This is a past event.

PhD Candidate Gwenore Pokrifka of the Department of Meteorology and Atmospheric Science at Pennsylvania State University will give a talk on Monday, Sept 25 at 4:00 pm In M&M U113.  

Title: Measurements of small ice particle growth rates to be used in cirrus cloud models.

Authors: Gwenore F. Pokrifka
With: Al Moyle, Nathan Magee, Jerry Y. Harrington

Cirrus clouds are often composed of small ice crystals and their growth is poorly understood. Many begin as spherical frozen droplets, but develop into complex shapes, or “habits”. For an ice habit to form, water vapor must deposit more efficiently onto some surfaces than others. This growth efficiency is called a deposition coefficient, α. In numerical cloud models, the deposition coefficient is often assumed to be unity, meaning that all vapor molecules incorporate into the crystalline lattice.
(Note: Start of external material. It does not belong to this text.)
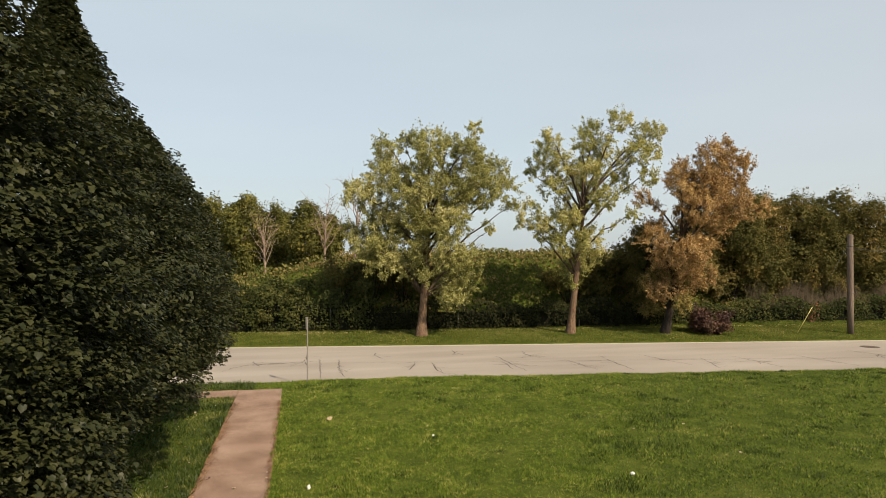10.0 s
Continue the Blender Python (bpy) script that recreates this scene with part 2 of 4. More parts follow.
# leaf shapes: unit length along +y from the stalk, folded along the midrib, tip drooping
DIAMOND = (np.array([(0, 0, 0), (0.42, 0.5, 0.06), (0, 1, -0.05), (-0.42, 0.5, 0.06)]), np.array([(0, 1, 2), (0, 2, 3)]))
OVAL = (np.array([(0, 0, 0), (0.32, 0.3, 0.05), (0.26, 0.72, 0.03), (0, 1, -0.08), (-0.26, 0.72, 0.03), (-0.32, 0.3, 0.05)]), np.array([(0, 1, 2), (0, 2, 3), (0, 3, 4), (0, 4, 5)]))


POPLAR_LEAF = (np.array([(0, 0, 0), (0.48, 0.36, 0.07), (0, 1, -0.06), (-0.48, 0.36, 0.07)]), DIAMOND[1])


def unit(v):
    return v / np.maximum(np.linalg.norm(v, axis=-1, keepdims=True), 1e-9)


def leaves(name, centres, along, normal, size, shape, mat):
    """A cloud of leaves as one mesh: each at its centre, its length along one way and its face towards another."""
    tv, tf = shape
    y = unit(along)
    x = unit(np.cross(y, normal))
    z = np.cross(x, y)
    n = len(centres)
    rot = np.stack([x, y, z], axis=2)                      # columns
    v = np.einsum("nij,kj->nki", rot, tv) * np.asarray(size).reshape(n, 1, 1) + centres[:, None, :]
    f = (tf[None] + (np.arange(n) * len(tv))[:, None, None]).reshape(-1, 3)
    return array_mesh(name, v.reshape(-1, 3), f, mat)


def rand_unit(n):
    return unit(RNG.normal(size=(n, 3)))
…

This would force the small crystals to remain spherical, which contradicts our recent in-cloud observations that showed branched and hollowed particles even at small sizes (maximum dimension < 100 µm). Here, we present data-driven approximations for the deposition coefficient and the processes that produce hollowing and branching. These approximations are derived from almost 300 single-particle growth experiments of small, cirrus-like, ice crystals. The particles grew in a thermal-gradient diffusion chamber at cirrus temperatures (-65 to -40°C) and supersaturations ranging from ice- to liquid-equilibrium. At low supersaturation, the measured growth is well represented by a supersaturation-dependent deposition coefficient function. At high supersaturation the influence of hollows and branches is characterized by a simple power-law. The approximations based on these data can easily be incorporated into cloud and weather forecasting microphysical models.